Figure A1 Evasion calibrations using liquid standards of acetone produced by serial dilution in different types of water (SW: seawater; MilliQ: Milli-Q water). Bottom SW refers to seawater collected from well below the mixed layer, near the bottom of the water column. Surface SW refers to seawater collected from the underway seawater inlet. The average measured slope in the four seawater calibrations is 0.0388±0.004 (SD) ppbv (nmol dm⁻³)⁻¹ (10 % rel. SD) and the average slope in the four Milli-Q calibrations is 0.0398±0.002 (SD) ppbv (nmol dm⁻³)⁻¹ (5 % rel. SD). Expected mixing ratios are slightly different between Milli-Q and SW due to the lower seawater temperature.

Figure A2 Invasion calibrations for acetone carried out during the deployment and using different types of water (SW: seawater; MQ: Milli-Q water). Bottom SW refers to seawater collected from well below the mixed layer. The non-linear response is due to the changing gas flow as more standard gas is added to the zero-air carrier gas, which alters the purging factor.

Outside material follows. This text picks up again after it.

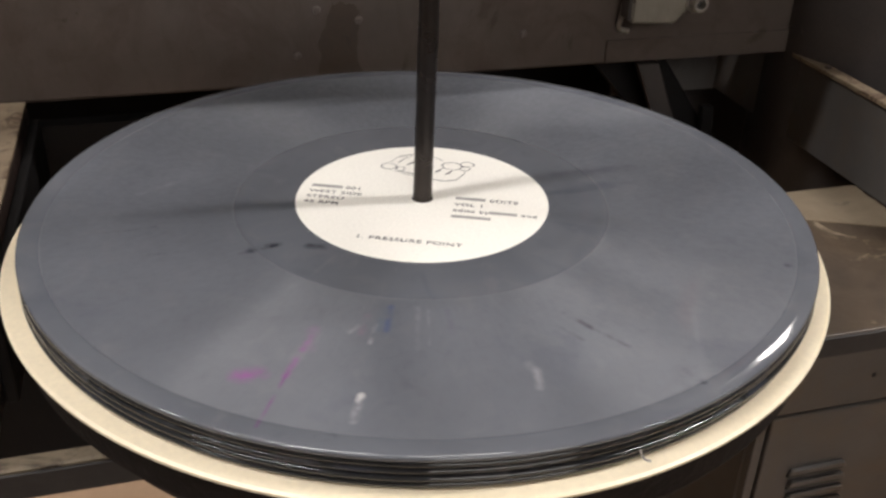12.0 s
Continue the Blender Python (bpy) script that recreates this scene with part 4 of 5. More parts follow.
# ---- right side and distance ----
def right_side():
    t = thing("side_plate", "grey vertical plate with torn pink film and a red strip", "plate")
    part("plate", box(0.2400, 0.2475, 0.198, 0.206, 1.318, 1.45, 0.001), PLATEGREY, t)
    part("back_strip", box(0.2478, 0.2512, 0.198, 0.206, 1.262, 1.45, 0.001), BLACK, t, "black rear strip")
    part("foot", prism([(0.2425, 1.2258), (0.2535, 1.2330), (0.2520, 1.2620), (0.2422, 1.2605)], 0.190, 0.1948, 0.0006), GREY, t)
    part("pink_strip", prism([(0.2404, 1.2612), (0.2470, 1.2620), (0.2464, 1.3050), (0.2402, 1.3020)], 0.196, 0.1976, 0.0005), mat("salmon_plastic", (0.62, 0.13, 0.09), (0.50, 0.18, 0.15), 0.5, 50, 0.35), t, "pink plastic strip")
    part("bright_edge", box(0.2415, 0.2423, 0.1945, 0.1958, 1.2610, 1.3000, 0.0003), WHITE, t)
    part("torn_film", prism([(0.2275, 1.3246), (0.2330, 1.3225), (0.2372, 1.3170), (0.2412, 1.3080), (0.2408, 1.2930), (0.2395, 1.2825), (0.2360, 1.2880), (0.2300, 1.2905)], 0.1925, 0.1932, 0), PINKFILM, t, "torn pink film")
    part("red_strip", prism([(0.2325, 1.2630), (0.2413, 1.2610), (0.2405, 1.2800), (0.2323, 1.2870)], 0.2065, 0.2090, 0.0005), REDM, t, "dark red strip")
    # black sheet added where only a dark gap shows
    part("gap_shade_sheet", box(0.2060, 0.2815, 0.2540, 0.2580, 1.05, 1.45, 0), SHADEBLACK, t)
    for z in (1.2703, 1.3046):
        bolt(t, 0.2490, 0.1965, z, 0.0034, 0.004, "front", GREYCOOL)
    o = thing("orange_bracket", "bright orange bent steel bracket", "bracket")
    part("upper_arm", prism([(0.3046, 1.3714), (0.3170, 1.3717), (0.3190, 1.3230), (0.3075, 1.3210)], 0.298, 0.3045, 0.0006), ORANGE, o)
    part("bend", prism([(0.3075, 1.3209), (0.3190, 1.3229), (0.3312, 1.3110), (0.3185, 1.3090)], 0.298, 0.3045, 0.0006), ORANGE, o)
    part("lower_arm", prism([(0.3185, 1.3089), (0.3312, 1.3109), (0.3350, 1.2452), (0.3223, 1.2446)], 0.298, 0.3045, 0.0006), ORANGE, o)
    part("top_flange", box(0.2960, 0.3195, 0.290, 0.306, 1.3716, 1.3736, 0.0005), ORANGE, o)
    part("foot", box(0.3080, 0.3335, 0.292, 0.306, 1.2436, 1.2446, 0.0003), ORANGE, o)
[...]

Figure A3 Evasion calibrations using liquid standards of methanol produced by serial dilution in different types of water (SW: seawater; MQ: Milli-Q water). Bottom SW refers to seawater collected from well below the mixed layer. Surface SW refers to seawater collected from the underway seawater inlet. The average measured slope in the four seawater calibrations is 0.00624±0.00121 ppbv (nmol dm⁻³)⁻¹ (19 % rel. SD), and the average slope in the four Milli-Q calibrations is 0.00678±0.000254 ppbv (nmol dm⁻³)⁻¹ (3 % rel. SD). Expected mixing ratios are slightly different between MQ and SW due to the lower seawater temperature.

Figure A4 Evasion calibrations using liquid standards of acetaldehyde produced by serial dilution in different types of water (SW: seawater; MilliQ: Milli-Q water). Bottom SW refers to seawater collected from well below the mixed layer. Surface SW refers to seawater collected from the ship's underway seawater inlet. The average measured slope in the four seawater calibrations is 0.0473±0.00313 ppbv (nmol dm⁻³)⁻¹ (6 % rel. SD), and the average slope in the four Milli-Q calibrations is 0.0548±0.00767 ppbv (nmol dm⁻³)⁻¹ (14 % rel. SD). Expected mixing ratios are slightly different between Milli-Q and SW due to the lower seawater temperature.

Figure A5 Invasion calibrations for acetaldehyde carried out during the deployment and using different types of water (SW: seawater; MQ: Milli-Q water). Bottom SW refers to seawater collected from well below the mixed layer. Surface SW refers to seawater collected from the ship's underway seawater inlet. The non-linear response is due to the changing gas flow as more standard gas is added to the zero-air carrier gas, which alters the purging factor.